* **WHAT THE TASK ASKS**
Return a copy of every line in the records that includes the word "target".

* **DATA TO PROCESS**

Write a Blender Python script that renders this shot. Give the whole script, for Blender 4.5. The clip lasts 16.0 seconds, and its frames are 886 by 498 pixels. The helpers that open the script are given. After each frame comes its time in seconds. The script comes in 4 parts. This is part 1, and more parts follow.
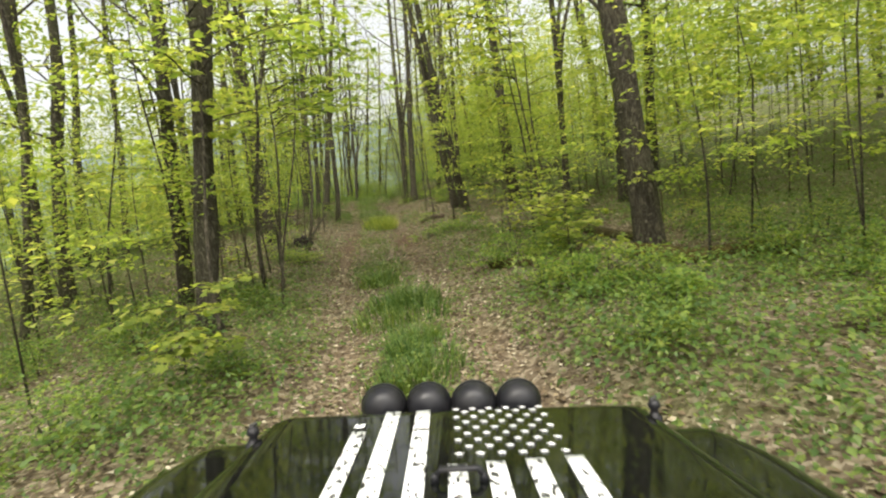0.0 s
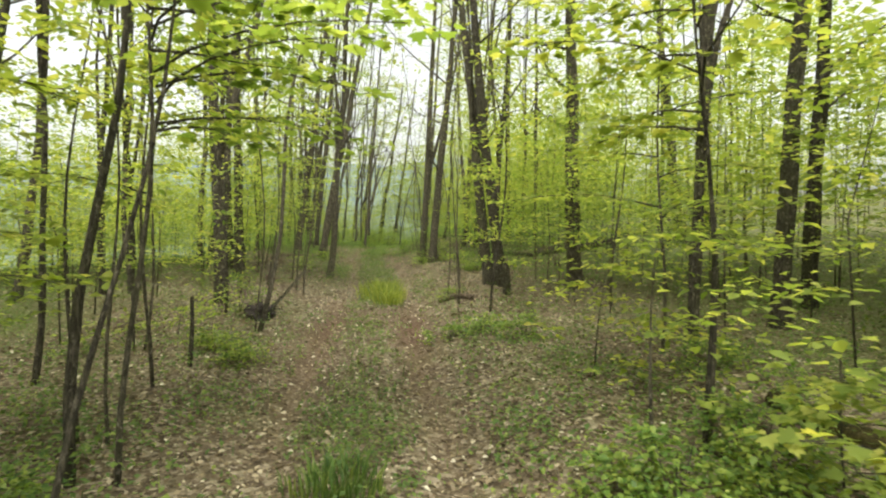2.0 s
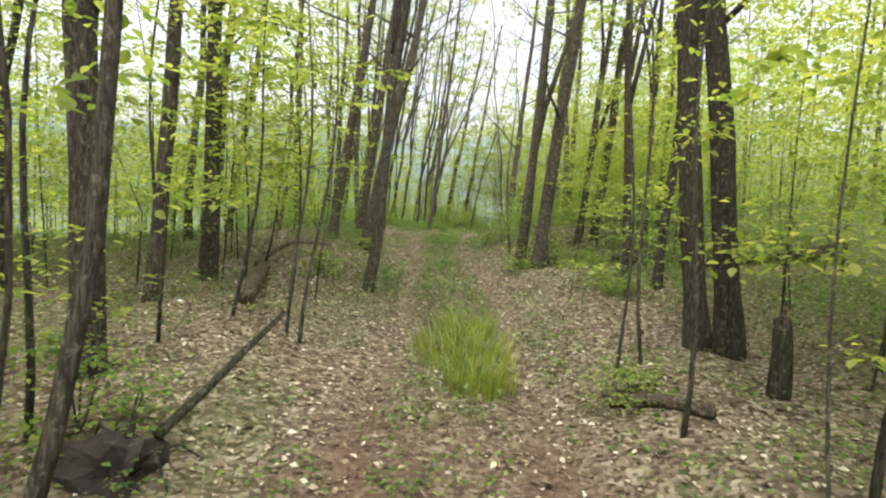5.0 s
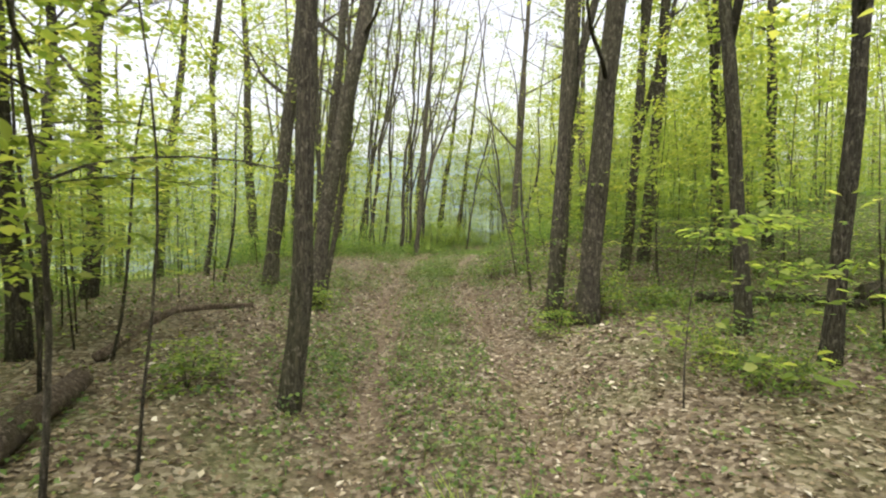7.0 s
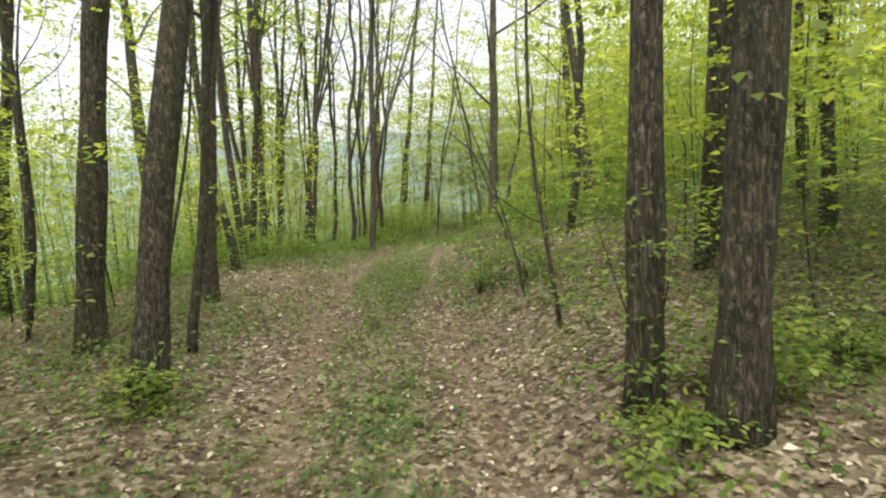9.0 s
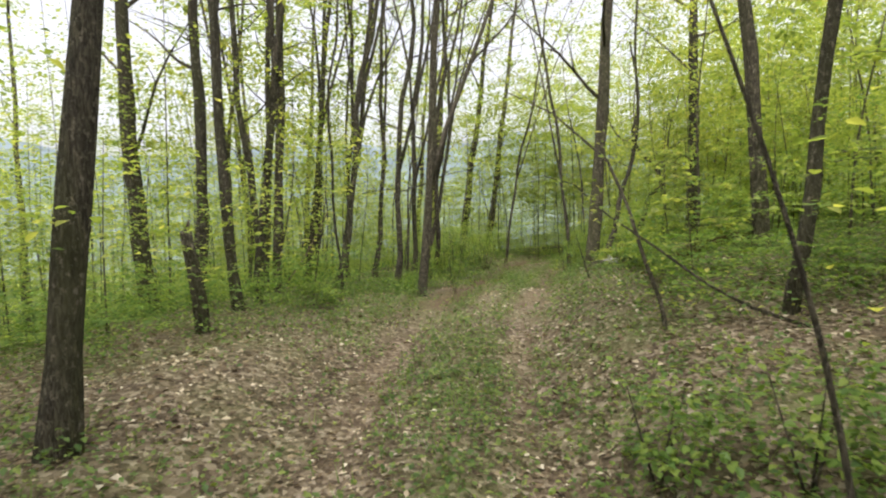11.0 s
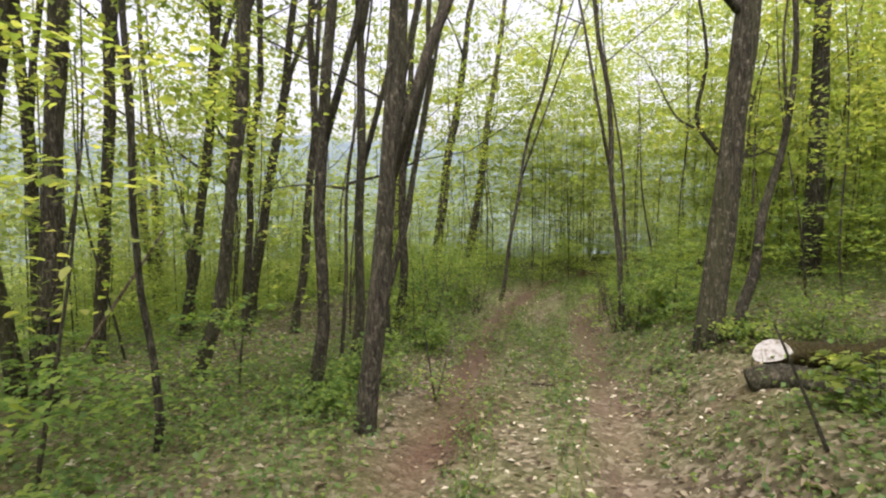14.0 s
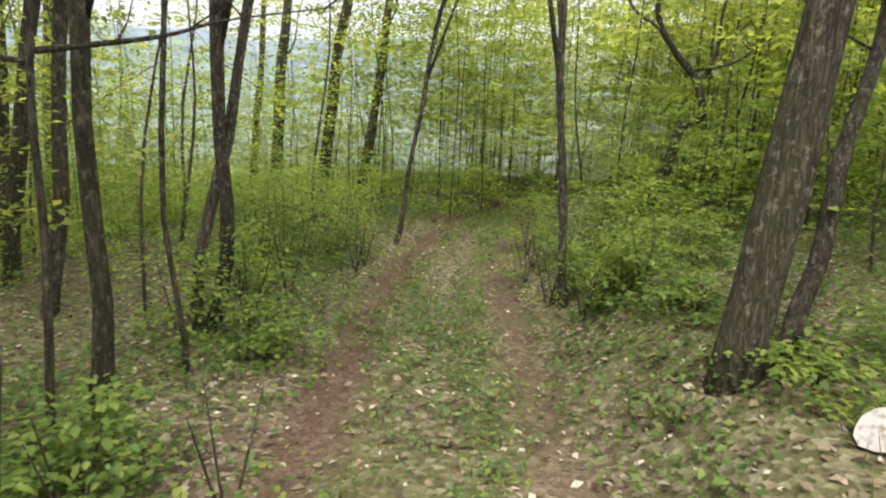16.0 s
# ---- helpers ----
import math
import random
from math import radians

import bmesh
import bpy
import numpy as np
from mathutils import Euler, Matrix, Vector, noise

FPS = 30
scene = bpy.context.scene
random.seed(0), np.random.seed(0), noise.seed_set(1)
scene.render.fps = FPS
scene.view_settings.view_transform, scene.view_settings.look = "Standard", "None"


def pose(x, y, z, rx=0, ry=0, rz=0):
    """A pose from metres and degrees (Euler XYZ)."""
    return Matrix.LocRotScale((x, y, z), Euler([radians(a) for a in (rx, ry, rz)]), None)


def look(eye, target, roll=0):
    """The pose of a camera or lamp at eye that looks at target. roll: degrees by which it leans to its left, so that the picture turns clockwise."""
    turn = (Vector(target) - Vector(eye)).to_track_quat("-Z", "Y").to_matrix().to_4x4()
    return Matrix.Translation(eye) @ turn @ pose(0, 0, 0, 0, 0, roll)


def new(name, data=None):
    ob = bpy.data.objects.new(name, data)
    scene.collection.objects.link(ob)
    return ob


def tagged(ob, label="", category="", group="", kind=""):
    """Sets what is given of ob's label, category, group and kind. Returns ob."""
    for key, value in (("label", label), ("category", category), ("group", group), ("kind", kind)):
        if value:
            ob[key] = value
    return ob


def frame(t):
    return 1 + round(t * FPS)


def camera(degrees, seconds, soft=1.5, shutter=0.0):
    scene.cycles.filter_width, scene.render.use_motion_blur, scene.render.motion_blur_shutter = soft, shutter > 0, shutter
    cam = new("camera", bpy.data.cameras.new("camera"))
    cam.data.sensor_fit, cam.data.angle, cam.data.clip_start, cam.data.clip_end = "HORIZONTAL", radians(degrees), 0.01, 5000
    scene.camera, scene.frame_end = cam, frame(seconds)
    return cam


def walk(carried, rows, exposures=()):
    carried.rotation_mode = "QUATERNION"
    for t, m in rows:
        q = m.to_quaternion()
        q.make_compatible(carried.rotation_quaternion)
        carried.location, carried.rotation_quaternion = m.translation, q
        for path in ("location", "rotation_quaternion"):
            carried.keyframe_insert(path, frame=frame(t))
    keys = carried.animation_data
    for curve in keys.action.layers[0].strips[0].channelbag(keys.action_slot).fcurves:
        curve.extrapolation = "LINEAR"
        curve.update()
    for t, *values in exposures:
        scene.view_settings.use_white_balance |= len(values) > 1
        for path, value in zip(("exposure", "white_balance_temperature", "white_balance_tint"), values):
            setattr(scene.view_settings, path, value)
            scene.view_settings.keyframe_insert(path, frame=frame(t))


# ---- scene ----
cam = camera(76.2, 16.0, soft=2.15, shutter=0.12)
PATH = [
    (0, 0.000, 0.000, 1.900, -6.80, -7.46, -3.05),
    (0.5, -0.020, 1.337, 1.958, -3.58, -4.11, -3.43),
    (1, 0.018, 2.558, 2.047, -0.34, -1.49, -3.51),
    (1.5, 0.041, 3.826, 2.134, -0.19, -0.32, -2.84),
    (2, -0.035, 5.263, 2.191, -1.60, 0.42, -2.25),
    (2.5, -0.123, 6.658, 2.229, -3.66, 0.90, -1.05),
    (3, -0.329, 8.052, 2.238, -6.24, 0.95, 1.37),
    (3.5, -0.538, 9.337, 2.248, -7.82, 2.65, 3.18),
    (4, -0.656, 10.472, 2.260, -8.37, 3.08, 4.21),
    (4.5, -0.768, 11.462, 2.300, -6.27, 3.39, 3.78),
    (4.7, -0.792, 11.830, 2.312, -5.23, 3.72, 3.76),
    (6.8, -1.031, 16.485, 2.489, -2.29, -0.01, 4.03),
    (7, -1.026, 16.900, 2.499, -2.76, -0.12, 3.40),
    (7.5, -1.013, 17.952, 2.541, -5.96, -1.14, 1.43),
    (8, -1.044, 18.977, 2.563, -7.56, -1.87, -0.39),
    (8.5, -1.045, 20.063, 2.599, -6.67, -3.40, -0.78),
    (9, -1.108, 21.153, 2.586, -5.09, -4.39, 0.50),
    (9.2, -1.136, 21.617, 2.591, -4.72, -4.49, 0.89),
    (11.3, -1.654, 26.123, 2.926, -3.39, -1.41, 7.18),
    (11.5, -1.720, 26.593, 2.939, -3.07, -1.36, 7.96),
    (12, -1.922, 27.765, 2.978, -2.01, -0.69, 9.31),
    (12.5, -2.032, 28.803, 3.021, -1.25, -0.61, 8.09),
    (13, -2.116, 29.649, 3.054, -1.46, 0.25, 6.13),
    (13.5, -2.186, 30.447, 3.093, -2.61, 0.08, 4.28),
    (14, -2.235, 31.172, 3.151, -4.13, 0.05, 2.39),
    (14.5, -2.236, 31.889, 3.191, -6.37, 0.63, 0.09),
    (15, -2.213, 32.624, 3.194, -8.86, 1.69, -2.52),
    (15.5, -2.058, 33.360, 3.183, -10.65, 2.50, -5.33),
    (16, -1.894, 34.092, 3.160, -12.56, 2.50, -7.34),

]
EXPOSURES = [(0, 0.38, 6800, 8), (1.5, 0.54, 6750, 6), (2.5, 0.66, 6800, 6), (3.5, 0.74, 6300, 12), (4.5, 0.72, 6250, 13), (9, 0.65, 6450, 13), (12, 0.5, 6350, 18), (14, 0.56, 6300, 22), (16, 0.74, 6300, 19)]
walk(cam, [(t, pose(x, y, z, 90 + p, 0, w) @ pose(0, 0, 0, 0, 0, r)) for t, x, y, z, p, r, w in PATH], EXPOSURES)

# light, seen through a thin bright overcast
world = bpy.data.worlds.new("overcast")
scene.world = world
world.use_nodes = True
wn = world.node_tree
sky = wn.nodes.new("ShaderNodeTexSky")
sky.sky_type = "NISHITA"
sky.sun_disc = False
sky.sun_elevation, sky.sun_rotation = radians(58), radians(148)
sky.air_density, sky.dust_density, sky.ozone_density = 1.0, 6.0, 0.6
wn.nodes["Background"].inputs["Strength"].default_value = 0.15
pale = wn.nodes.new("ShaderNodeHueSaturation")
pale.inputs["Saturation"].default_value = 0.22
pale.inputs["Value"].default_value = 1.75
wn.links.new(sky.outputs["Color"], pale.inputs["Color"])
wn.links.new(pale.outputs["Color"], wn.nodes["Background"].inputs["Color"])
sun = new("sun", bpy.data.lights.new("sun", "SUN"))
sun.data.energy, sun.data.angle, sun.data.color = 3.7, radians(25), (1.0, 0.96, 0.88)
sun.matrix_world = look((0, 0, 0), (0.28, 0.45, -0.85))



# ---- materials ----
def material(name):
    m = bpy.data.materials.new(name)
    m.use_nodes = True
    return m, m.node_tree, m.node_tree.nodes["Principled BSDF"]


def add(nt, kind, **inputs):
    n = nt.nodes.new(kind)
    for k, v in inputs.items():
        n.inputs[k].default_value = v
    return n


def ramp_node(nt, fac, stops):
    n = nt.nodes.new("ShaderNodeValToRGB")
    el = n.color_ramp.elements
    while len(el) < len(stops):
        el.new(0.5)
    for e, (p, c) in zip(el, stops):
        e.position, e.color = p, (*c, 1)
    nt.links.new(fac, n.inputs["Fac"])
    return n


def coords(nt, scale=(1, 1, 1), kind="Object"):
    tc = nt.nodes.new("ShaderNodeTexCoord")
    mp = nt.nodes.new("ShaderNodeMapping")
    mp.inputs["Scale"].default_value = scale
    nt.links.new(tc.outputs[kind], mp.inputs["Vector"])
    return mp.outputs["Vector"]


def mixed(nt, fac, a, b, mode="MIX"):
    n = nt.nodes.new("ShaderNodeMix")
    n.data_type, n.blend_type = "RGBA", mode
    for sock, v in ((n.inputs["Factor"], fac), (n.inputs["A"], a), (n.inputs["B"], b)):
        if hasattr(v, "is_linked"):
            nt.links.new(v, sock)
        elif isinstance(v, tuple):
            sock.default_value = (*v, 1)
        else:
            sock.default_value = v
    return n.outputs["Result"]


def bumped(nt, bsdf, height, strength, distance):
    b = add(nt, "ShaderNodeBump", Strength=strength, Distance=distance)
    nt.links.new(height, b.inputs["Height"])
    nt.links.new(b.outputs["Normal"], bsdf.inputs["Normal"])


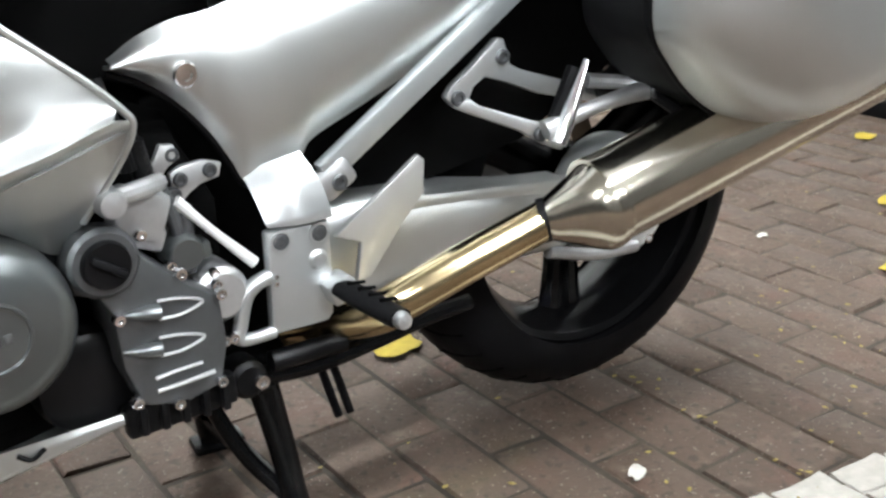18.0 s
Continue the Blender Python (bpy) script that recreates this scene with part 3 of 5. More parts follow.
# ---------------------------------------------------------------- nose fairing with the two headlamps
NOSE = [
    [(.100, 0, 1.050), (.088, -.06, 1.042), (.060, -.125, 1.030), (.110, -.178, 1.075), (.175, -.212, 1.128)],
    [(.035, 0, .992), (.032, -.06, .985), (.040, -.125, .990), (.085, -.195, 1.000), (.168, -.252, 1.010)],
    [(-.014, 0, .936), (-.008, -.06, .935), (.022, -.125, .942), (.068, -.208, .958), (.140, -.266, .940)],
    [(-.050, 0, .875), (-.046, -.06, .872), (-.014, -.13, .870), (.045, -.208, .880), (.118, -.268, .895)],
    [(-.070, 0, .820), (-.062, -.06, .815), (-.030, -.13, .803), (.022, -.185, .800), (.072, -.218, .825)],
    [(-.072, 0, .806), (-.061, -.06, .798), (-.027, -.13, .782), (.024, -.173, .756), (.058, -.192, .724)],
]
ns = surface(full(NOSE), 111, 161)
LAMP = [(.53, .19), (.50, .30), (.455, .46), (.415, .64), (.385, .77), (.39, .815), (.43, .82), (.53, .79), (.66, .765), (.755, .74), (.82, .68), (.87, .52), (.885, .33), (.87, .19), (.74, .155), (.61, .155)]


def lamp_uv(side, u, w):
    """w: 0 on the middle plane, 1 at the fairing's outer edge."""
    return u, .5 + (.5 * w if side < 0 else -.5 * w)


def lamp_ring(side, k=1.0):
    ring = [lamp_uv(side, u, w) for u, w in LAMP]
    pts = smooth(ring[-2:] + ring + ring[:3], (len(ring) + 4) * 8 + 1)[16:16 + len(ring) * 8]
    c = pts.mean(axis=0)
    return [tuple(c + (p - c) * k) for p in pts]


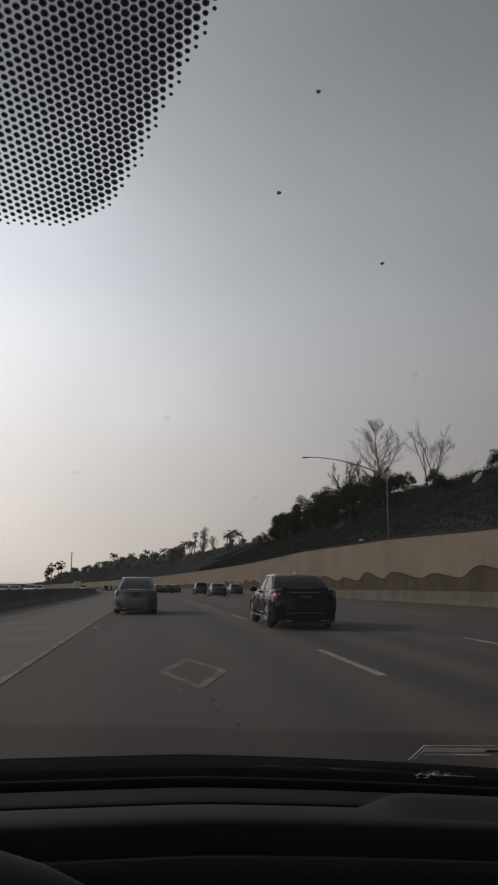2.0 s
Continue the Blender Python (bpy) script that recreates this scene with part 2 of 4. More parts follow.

* **PROBLEM SOLUTION**
def look(eye, target, roll=0):
    """The pose of a camera or lamp at eye that looks at target. roll: degrees by which it leans to its left, so that the picture turns clockwise."""
    turn = (Vector(target) - Vector(eye)).to_track_quat("-Z", "Y").to_matrix().to_4x4()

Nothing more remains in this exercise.